Bacchus is the only horse I have that’s at that level.”
“So you make it next year.”
“That’s not an option.”
“Why not?” He frowned. “What are you—mid-twenties? You have all the time in the world to make the team.”
Her mouth twisted. “Not when you’re a Hargrove, you don’t. My grandmother and mother were on the team. I am expected to make it. If I don’t, it will be a huge disappointment.”
“To who?”
“My father. My coach. The team. Everyone who’s backed me. They’ve spent a fortune in time and money to get me here.”

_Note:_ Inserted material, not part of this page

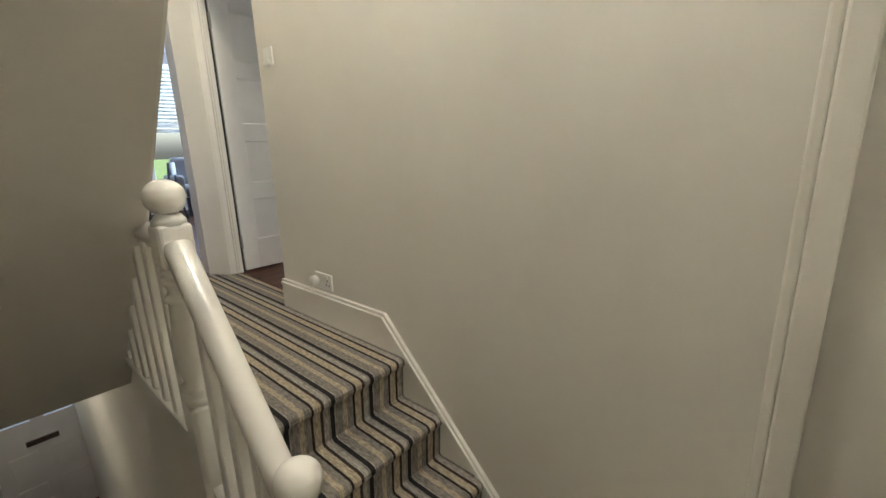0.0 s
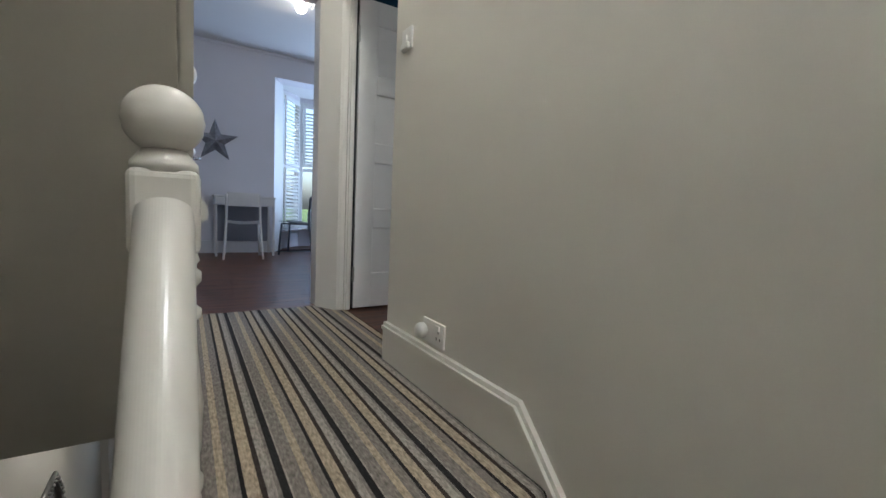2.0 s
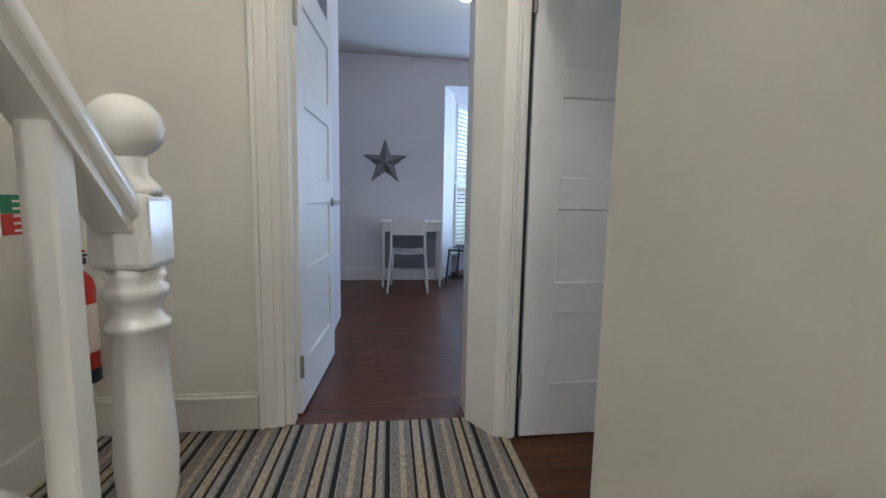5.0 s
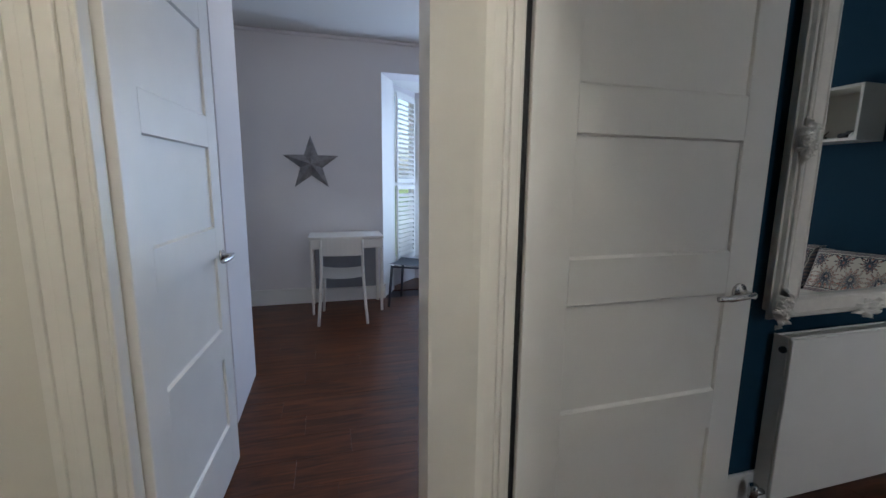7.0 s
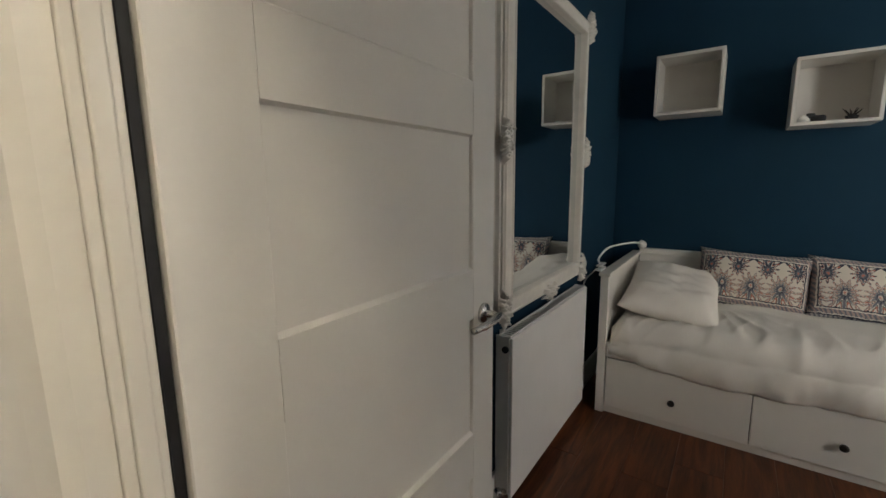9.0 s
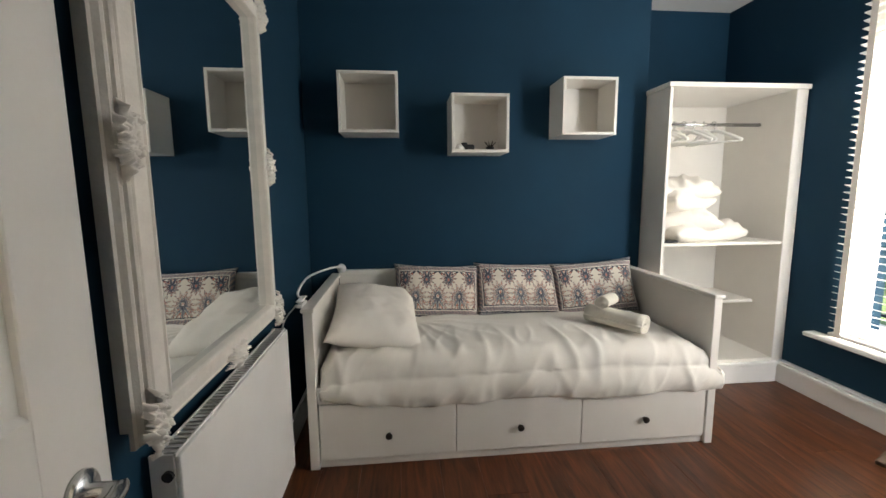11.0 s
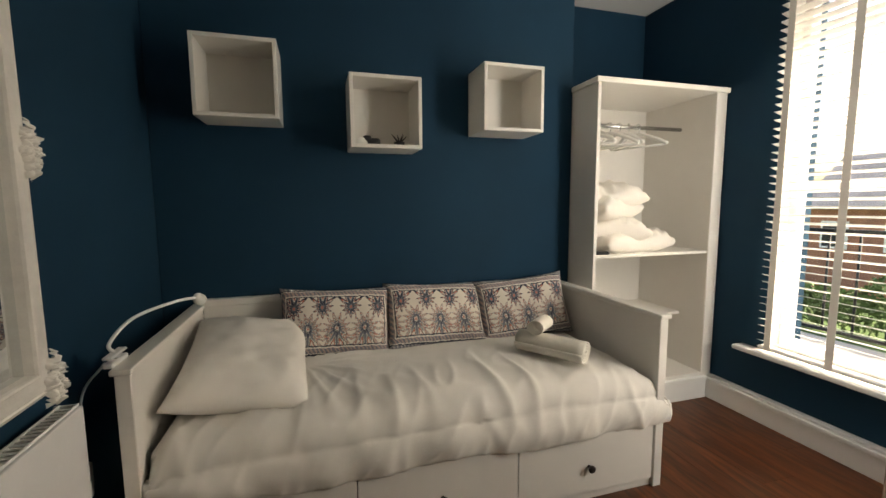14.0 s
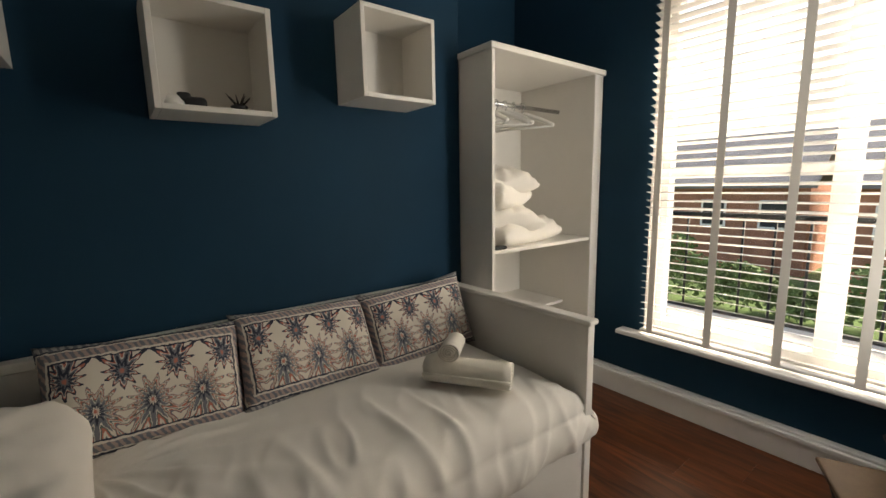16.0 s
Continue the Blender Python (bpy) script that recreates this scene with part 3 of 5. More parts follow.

That he understood. He’d spent a lifetime trying to live up to his own legacy—to the destiny that had been handed to him from the first day he could walk. Sent to an elite boarding school in America from his native Brazil when he was six, then on to Harvard, the pressure had been relentless.
When he’d moved to New York to run the Salazar Coffee Company’s global operations as the company’s CEO, that pressure had escalated to a whole other level, driven by a ferociously competitive international marketplace and a father who had never been content with less than a hundred and ten percent from his sons.
He knew how that pressure could rule your life. How it could crush your soul if you let it.
He set his gaze on the woman in front of him. “You know better than anyone what you do is as much psychology as it is sport. Master the course in your head and you’re halfway there. Fail to do so and you’re dead in the water.” He shook his head. “If you push Bacchus before you’re both ready, it could end up in an even worse disaster than the one you’ve already been through.”
Long, golden-tipped lashes shaded her eyes. Chewing on her lip, she studied him for a long moment. “Was your grandmother a show jumper?”
Meu Deus. He gave himself a mental slap for revealing that much. He’d thought it an innocent enough reference at the time with Ms. High and Mighty goading him, but it had clearly been a stupid thing to do. Proof he liked to live close to the edge.
“She competed in small, regional stuff,” he backpedalled. “Nothing at your level. She gave it up to have a family. But she had a way with horses like no one I’ve ever seen.”